Identification of mRNA features which facilitate their long-range transfer in an in vivo Drosophila model

Extracellular vesicles (EV) are membrane bound carriers released by cells to mediate important aspects of intercellular communication; however, the basic principles of EV-biogenesis, in particular the mechanisms regulating mRNA EV-loading, are poorly characterised. Furthermore, a limited repertoire of tools has thus far made these processes challenging to research. To address these fundamental biological questions, an RNA-sequencing analysis of Drosophila EVs and the cells from which they derive was carried out. A bioinformatic pipeline was subsequently developed with the aim of identifying molecular features within the 3'UTR of mRNAs which may encourage their EV incorporation and long-range transfer. In addition, the role of these EV-enriched features was assessed in vivo, in complex Drosophila tissues, using an adapted version of the Cre-LoxP reporter to visualise long-range cell communication. These analyses revealed a distinct mRNA profile for Drosophila cells versus EVs and identified unique EV-enriched 3'UTR motifs. Motifs were preferentially arranged in distinct combinations and tended to occur in specific RNA secondary structures. These features may modulate their interaction with trans-acting factors, such as RNA binding proteins, with sequence similarity observed between these novel motifs and well-established RNA binding-protein binding sites.

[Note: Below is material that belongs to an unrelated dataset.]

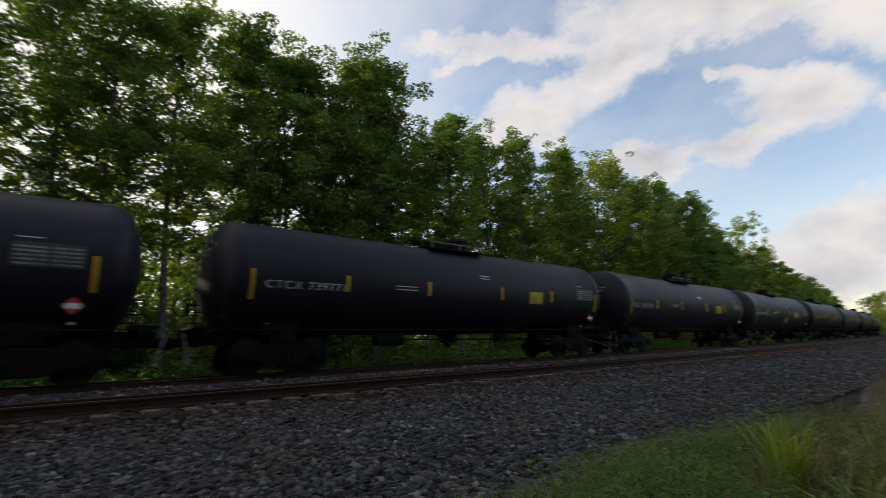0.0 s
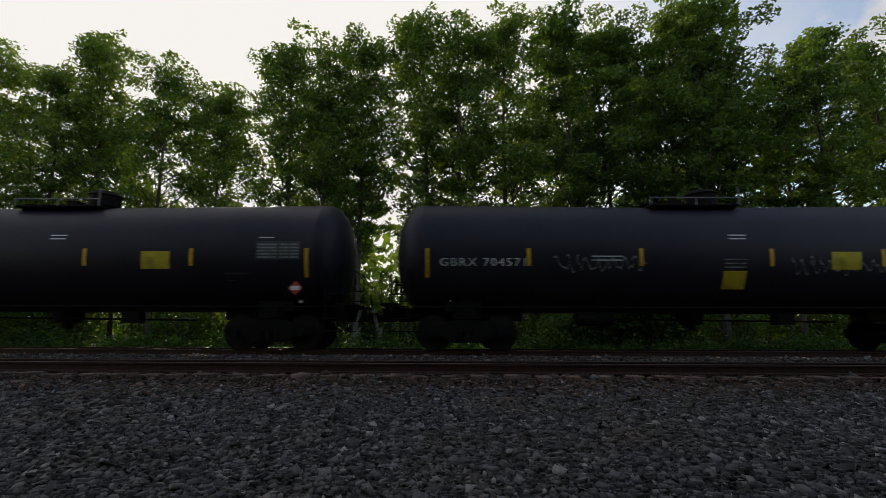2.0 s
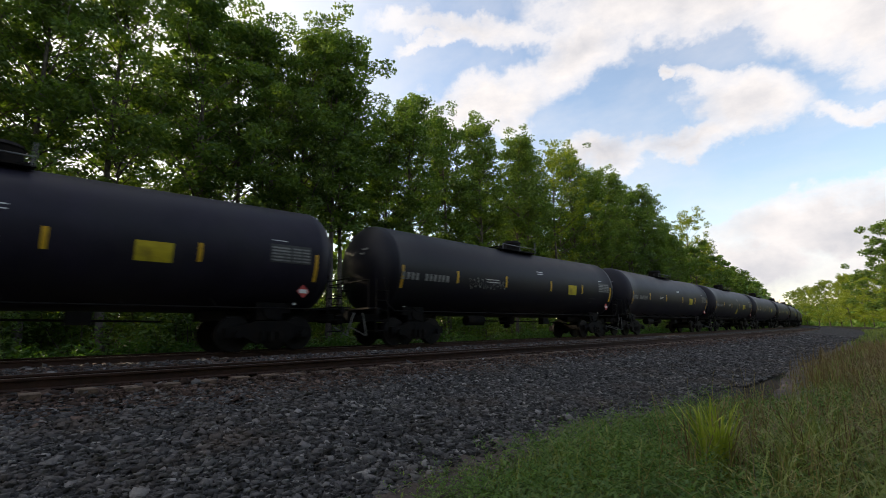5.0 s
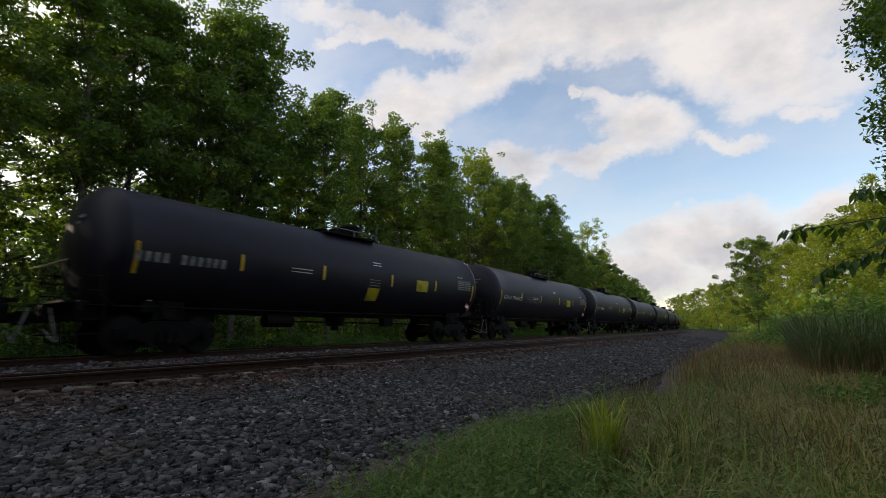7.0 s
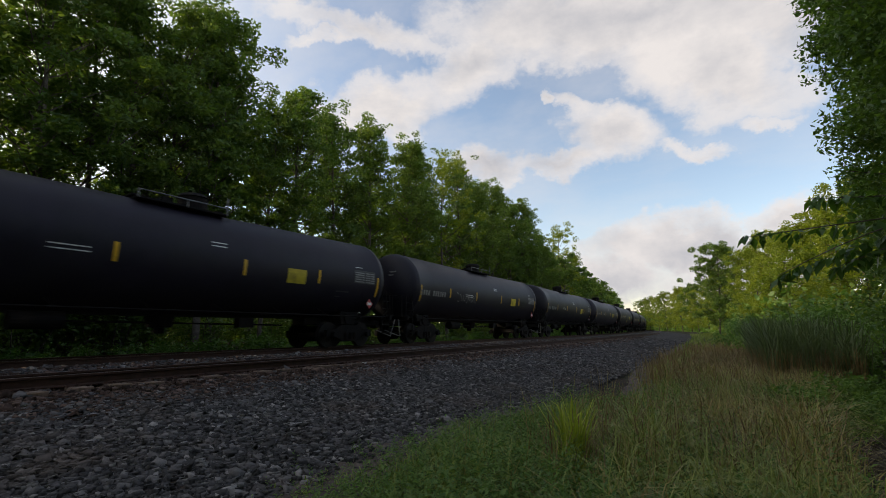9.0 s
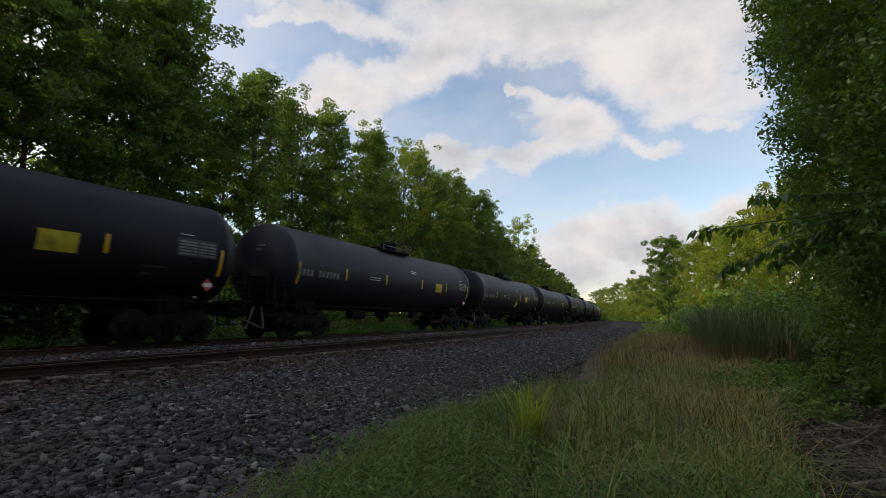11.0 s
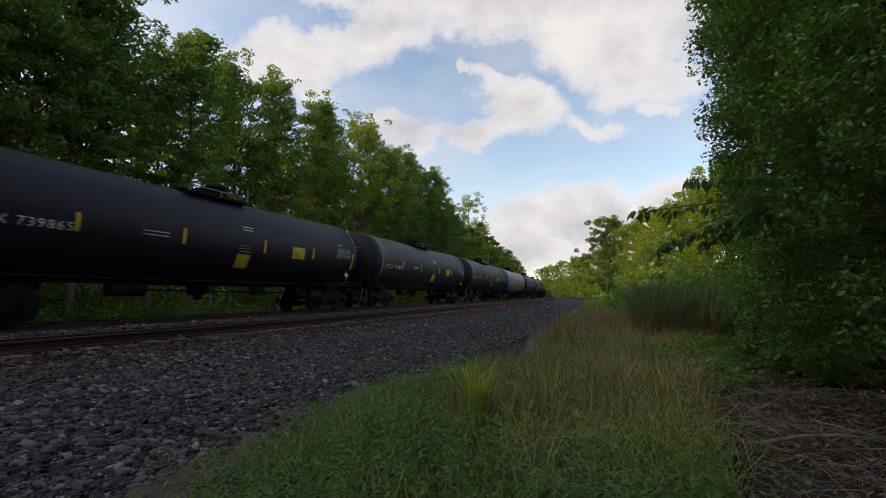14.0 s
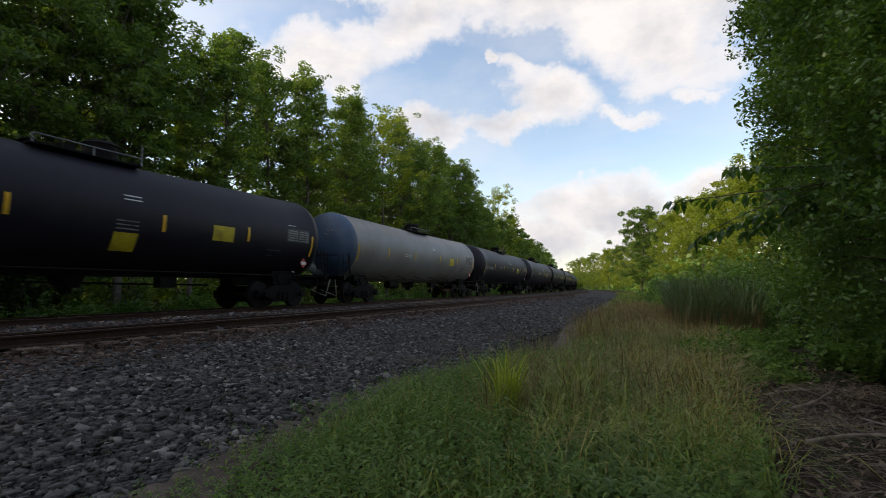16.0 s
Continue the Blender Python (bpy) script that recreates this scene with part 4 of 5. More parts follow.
# right-hand side: a big leafy tree close by, more behind it, and sunlit trees down the line
def make_near_tree():
    """A big tree whose leaves hang in a close, lumpy curtain all round, from knee height up."""
    g = np.random.default_rng(201)
    tree = thing("tree", "large dense broadleaf tree beside the path", "tree", RIGHT)
    bm = bmesh.new()
    limb(bm, (0, 0, -0.3), (0.3, 0.2, 12.6), 0.2, 0.03, 10, 0.2, g, 10)
    n = 1300
    f = (np.arange(n) + g.random(n)) / n
    an = np.arange(n) * 2.39996 + g.normal(size=n) * 0.2
    z = 0.95 + 12.2 * f
    lump = np.array([0.34 * noise.noise((math.cos(b) * 2.2, math.sin(b) * 2.2, h * 0.75)) + 0.2 * noise.noise((math.cos(b) * 6, math.sin(b) * 6, h * 2.0)) for b, h in zip(an, z)])
    r = 3.2 * np.interp(z, [0.6, 1.6, 3.0, 4.2, 6.0, 9.0, 12.0, 13.3], [0.85, 1.0, 1.01, 1.05, 1.04, 0.94, 0.72, 0.3]) + lump
    keep = (np.cos(an - radians(215)) > -0.4) | (g.random(n) < 0.45)     # thin on the side that stands in the wood
    r, an, z, n = r[keep], an[keep], z[keep], int(keep.sum())
    c = np.stack([r * np.cos(an), r * np.sin(an), z], 1)
    for k in range(0, n, 5):
        limb(bm, (0.02 * z[k], 0, max(0.6, z[k] * 0.86 - 0.5)), c[k], 0.03, 0.006, 5, 0.16, g, 4)
    part("trunk", bm, BARK, tree, smooth=True)
    # sprays: outer leaves in the clumps, shaded ones behind them
    V1, Q1 = leaf_cloud(c, 0.2 + 0.2 * g.random(n), 250000, 0.034, g, 0.85, 0.55)
    inner = c * np.array([0.86, 0.86, 1.0])
    V2, Q2 = leaf_cloud(inner, np.full(n, 0.5), 60000, 0.048, g, 0.9, 0.4)
    o = new("crown", fast_mesh("crown", np.concatenate([V1, V2]), np.concatenate([Q1, Q2 + len(V1)]), NEARLEAF))
    o.parent = tree
    return tree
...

Subsequent in vivo analyses highlighted the potential for mRNA 3'UTR modifications to successfully modulate long-range mRNA transfer in complex tissues. EV-enriched motifs within these 3'UTR modifications, however, may only play a contributing role. Future work is needed to assess the effect of specific 3'UTR modifications on mRNA stability, length and GC content, as these factors have the potential to influence long-range mRNA transfer. These investigations provide novel insights into the biological properties facilitating mRNA transfer between Drosophila cells without physical contact. Importantly, these biological features may be evolutionarily conserved, given that similar mRNA properties have been described in mammalian cells. Therefore, these findings could establish the basis to efficiently modulate mRNA transfer and cell function at a distance.